*Do this*
Find the lines holding "with" and copy them.

########################################

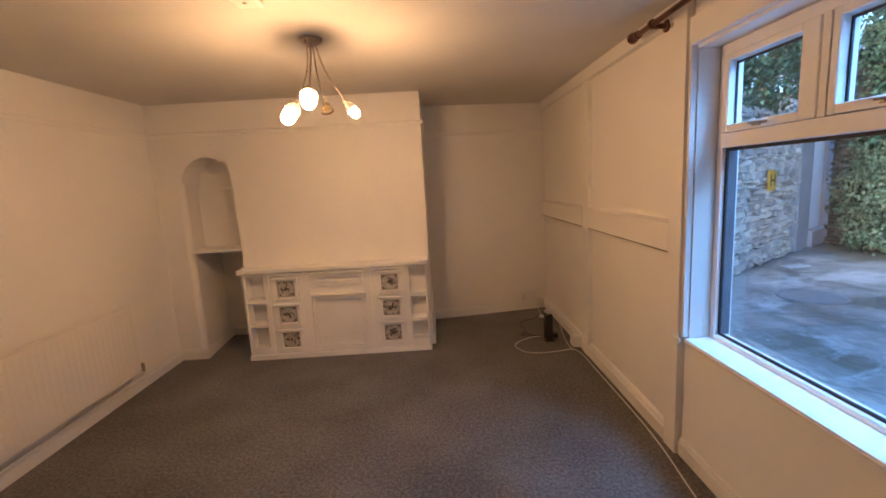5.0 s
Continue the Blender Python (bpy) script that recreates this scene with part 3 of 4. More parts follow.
# ---- glazed door ----
door = thing("door_1", (XD, 1.41, 0), "white closed door with fifteen glass panes", "door", kind="structure")
DX0, DX1, DY0, DY1 = -2.585, -2.548, 1.036, 1.786
G0, G1, GZ0, GZ1 = 1.122, 1.702, 0.245, 1.862
bm = boxes(((DX0, DY0, 0.03), (DX1, G0, 1.955)), ((DX0, G1, 0.03), (DX1, DY1, 1.955)), ((DX0, G0, GZ1), (DX1, G1, 1.955)), ((DX0, G0, 0.03), (DX1, G1, GZ0)), bevel=0.003)
part("door_leaf", bm, TRIM, door)
cols = [G0, 1.315, 1.512, G1]
rows = [GZ0, 0.57, 0.9, 1.226, 1.546, GZ1]
for y in cols[1:3]:
    part("glazing_bar", boxes(((DX0 + 0.006, y - 0.011, GZ0), (DX1 - 0.006, y + 0.011, GZ1)), bevel=0.004), TRIM, door)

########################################

*Expected answer*
Continue the Blender Python (bpy) script that recreates this scene with part 3 of 4. More parts follow.
door = thing("door_1", (XD, 1.41, 0), "white closed door with fifteen glass panes", "door", kind="structure")